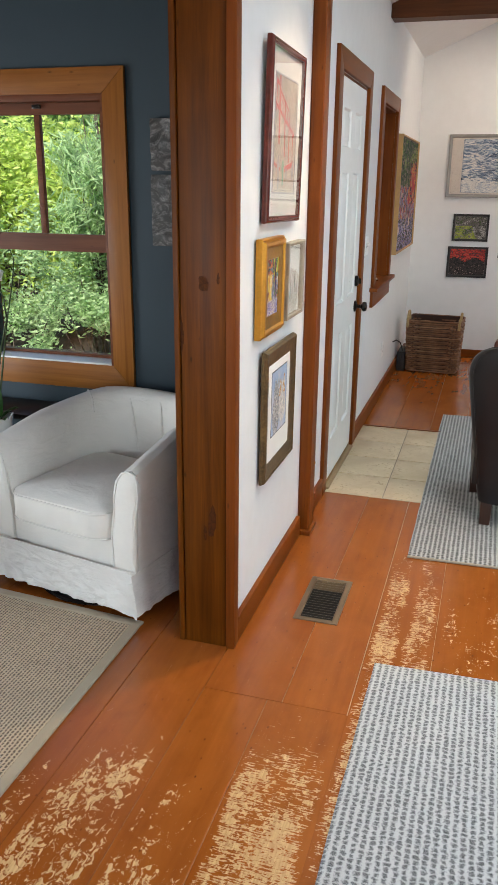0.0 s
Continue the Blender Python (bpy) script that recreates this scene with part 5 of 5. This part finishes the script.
def shrub(name, place, radius, height, leaves, size, material, label, seed, droop=0.0, trunk=True):
    """Bush of many stems, each ending in sprays of leaves."""
    r = np.random.RandomState(seed)
    ob = thing(name, pose(*place), label, "shrub" if height < 4 else "tree", "garden shrubs")
    sprays = []
    count = max(10, int(radius * height * 7))
    bm = bmesh.new()
    for k in range(count):
        a, q = r.uniform(0, 2 * math.pi), math.sqrt(r.uniform(0.02, 1)) * radius
        h = height * r.uniform(0.25, 1.0) * (1 - 0.35 * (q / radius) ** 2)
        p = Vector((q * math.cos(a), q * math.sin(a), h))
        b = Vector((0.15 * p.x, 0.15 * p.y, 0))
        m = b.lerp(p, 0.55) + Vector((r.uniform(-0.1, 0.1), r.uniform(-0.1, 0.1), 0.12 * height))
        tube([b, m, p], [0.005 * height, 0.005, 0.002], 5, bm)
        sprays.append((p, m))
    part("stems", bm, BARK, ob)
    per = max(1, leaves // count)
    c, u, s = [], [], []
    for p, m in sprays:
        for k in range(per):
            q = m.lerp(p, r.uniform(0.1, 1.1)) + Vector(r.normal(0, 0.10 * radius, 3))
            d = Vector(r.normal(0, 1, 3))
            d.z = d.z * 0.5 - droop
            d.normalize()
            w = d.cross(Vector(r.normal(0, 1, 3))).normalized()
            L = size * r.uniform(0.6, 1.3)
            c.append(q)
            u.append(d * L)
            s.append(w * L * (0.42 if droop < 0.5 else 0.13))
    crown = new("crown", quads("crown", np.array(c), np.array(u), np.array(s), material))
    crown.parent = ob
    tagged(crown, kind="stuff")
    return ob


GZ = -0.42
structure("ground", box(-400, 400, -400, 400, GZ - 1.0, GZ), LITTER, "brown leaf litter and rough grass around the house", "ground")
for place, radius, height, leaves, size, leaf, label, seed in (
        ((-3.3, 6.0, GZ), 0.65, 1.25, 4200, 0.026, LEAF_A, "fresh green leafy shrub outside the window", 1),
        ((-4.3, 7.2, GZ), 1.1, 2.2, 9000, 0.032, LEAF_A, "fresh green leafy shrub outside the window", 2),
        ((-3.1, 7.3, GZ), 1.0, 2.2, 9000, 0.032, LEAF_A, "fresh green leafy shrub outside the window", 3),
        ((-5.4, 8.6, GZ), 1.7, 3.4, 18000, 0.050, LEAF_C, "sunlit yellow-green shrub outside the window", 4),
        ((-3.9, 9.4, GZ), 1.7, 3.6, 18000, 0.050, LEAF_C, "sunlit yellow-green tree outside the window", 5)):
    shrub("garden_shrub", place, radius, height, leaves, size, leaf, label, seed)
shrub("willow_tree", (-3.15, 7.9, GZ), 0.75, 5.0, 9000, 0.085, LEAF_A, "tall green tree with narrow drooping leaves", 6, droop=0.9)
for place, radius, height, leaves, size, leaf, label, seed in (
        ((-8.5, 13.5, GZ), 3.2, 6.0, 9000, 0.14, LEAF_B, "deep green tree behind the garden", 7),
        ((-4.6, 14.0, GZ), 3.2, 6.0, 12000, 0.14, LEAF_B, "deep green tree behind the garden", 8),
        ((2.2, 12.0, GZ), 2.2, 6.5, 12000, 0.10, LEAF_A, "green tree behind the gable window", 9),
        ((9.0, 4.6, GZ), 2.2, 4.6, 10000, 0.10, LEAF_C, "sunlit tree outside the large windows", 10),
        ((9.4, 8.6, GZ), 2.4, 4.8, 10000, 0.10, LEAF_C, "sunlit tree outside the large windows", 11),
        ((9.2, 0.6, GZ), 2.3, 4.6, 8000, 0.11, LEAF_A, "green tree outside the large windows", 12),
        ((-8.5, 1.0, GZ), 2.3, 5.0, 8000, 0.11, LEAF_B, "deep green tree west of the house", 13)):
    shrub("garden_tree", place, radius, height, leaves, size, leaf, label, seed)
tub_ = thing("blue_tub", pose(-2.25, 4.45, GZ), "small blue plastic tub on the ground outside", "tub")
part("tub", lathe([(0.10, 0.0), (0.13, 0.20), (0.135, 0.21), (0.125, 0.21), (0.10, 0.03), (0.0, 0.02)], 24), BLUE_PLASTIC, tub_)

########

Exercise task →
From the listing, extract all text exactly as given and drop any picture.

Reply to the task →
0.0 s
Continue the Blender Python (bpy) script that recreates this scene with part 5 of 5. This part finishes the script.
def shrub(name, place, radius, height, leaves, size, material, label, seed, droop=0.0, trunk=True):
    """Bush of many stems, each ending in sprays of leaves."""
    r = np.random.RandomState(seed)
    ob = thing(name, pose(*place), label, "shrub" if height < 4 else "tree", "garden shrubs")
    sprays = []
    count = max(10, int(radius * height * 7))
    bm = bmesh.new()
    for k in range(count):
        a, q = r.uniform(0, 2 * math.pi), math.sqrt(r.uniform(0.02, 1)) * radius
        h = height * r.uniform(0.25, 1.0) * (1 - 0.35 * (q / radius) ** 2)
        p = Vector((q * math.cos(a), q * math.sin(a), h))
        b = Vector((0.15 * p.x, 0.15 * p.y, 0))
        m = b.lerp(p, 0.55) + Vector((r.uniform(-0.1, 0.1), r.uniform(-0.1, 0.1), 0.12 * height))
        tube([b, m, p], [0.005 * height, 0.005, 0.002], 5, bm)
        sprays.append((p, m))
    part("stems", bm, BARK, ob)
    per = max(1, leaves // count)
    c, u, s = [], [], []
    for p, m in sprays:
        for k in range(per):
            q = m.lerp(p, r.uniform(0.1, 1.1)) + Vector(r.normal(0, 0.10 * radius, 3))
            d = Vector(r.normal(0, 1, 3))
            d.z = d.z * 0.5 - droop
            d.normalize()
            w = d.cross(Vector(r.normal(0, 1, 3))).normalized()
            L = size * r.uniform(0.6, 1.3)
            c.append(q)
            u.append(d * L)
            s.append(w * L * (0.42 if droop < 0.5 else 0.13))
    crown = new("crown", quads("crown", np.array(c), np.array(u), np.array(s), material))
    crown.parent = ob
    tagged(crown, kind="stuff")
    return ob


GZ = -0.42
structure("ground", box(-400, 400, -400, 400, GZ - 1.0, GZ), LITTER, "brown leaf litter and rough grass around the house", "ground")
for place, radius, height, leaves, size, leaf, label, seed in (
        ((-3.3, 6.0, GZ), 0.65, 1.25, 4200, 0.026, LEAF_A, "fresh green leafy shrub outside the window", 1),
        ((-4.3, 7.2, GZ), 1.1, 2.2, 9000, 0.032, LEAF_A, "fresh green leafy shrub outside the window", 2),
        ((-3.1, 7.3, GZ), 1.0, 2.2, 9000, 0.032, LEAF_A, "fresh green leafy shrub outside the window", 3),
        ((-5.4, 8.6, GZ), 1.7, 3.4, 18000, 0.050, LEAF_C, "sunlit yellow-green shrub outside the window", 4),
        ((-3.9, 9.4, GZ), 1.7, 3.6, 18000, 0.050, LEAF_C, "sunlit yellow-green tree outside the window", 5)):
    shrub("garden_shrub", place, radius, height, leaves, size, leaf, label, seed)
shrub("willow_tree", (-3.15, 7.9, GZ), 0.75, 5.0, 9000, 0.085, LEAF_A, "tall green tree with narrow drooping leaves", 6, droop=0.9)
for place, radius, height, leaves, size, leaf, label, seed in (
        ((-8.5, 13.5, GZ), 3.2, 6.0, 9000, 0.14, LEAF_B, "deep green tree behind the garden", 7),
        ((-4.6, 14.0, GZ), 3.2, 6.0, 12000, 0.14, LEAF_B, "deep green tree behind the garden", 8),
        ((2.2, 12.0, GZ), 2.2, 6.5, 12000, 0.10, LEAF_A, "green tree behind the gable window", 9),
        ((9.0, 4.6, GZ), 2.2, 4.6, 10000, 0.10, LEAF_C, "sunlit tree outside the large windows", 10),
        ((9.4, 8.6, GZ), 2.4, 4.8, 10000, 0.10, LEAF_C, "sunlit tree outside the large windows", 11),
        ((9.2, 0.6, GZ), 2.3, 4.6, 8000, 0.11, LEAF_A, "green tree outside the large windows", 12),
        ((-8.5, 1.0, GZ), 2.3, 5.0, 8000, 0.11, LEAF_B, "deep green tree west of the house", 13)):
    shrub("garden_tree", place, radius, height, leaves, size, leaf, label, seed)
tub_ = thing("blue_tub", pose(-2.25, 4.45, GZ), "small blue plastic tub on the ground outside", "tub")
part("tub", lathe([(0.10, 0.0), (0.13, 0.20), (0.135, 0.21), (0.125, 0.21), (0.10, 0.03), (0.0, 0.02)], 24), BLUE_PLASTIC, tub_)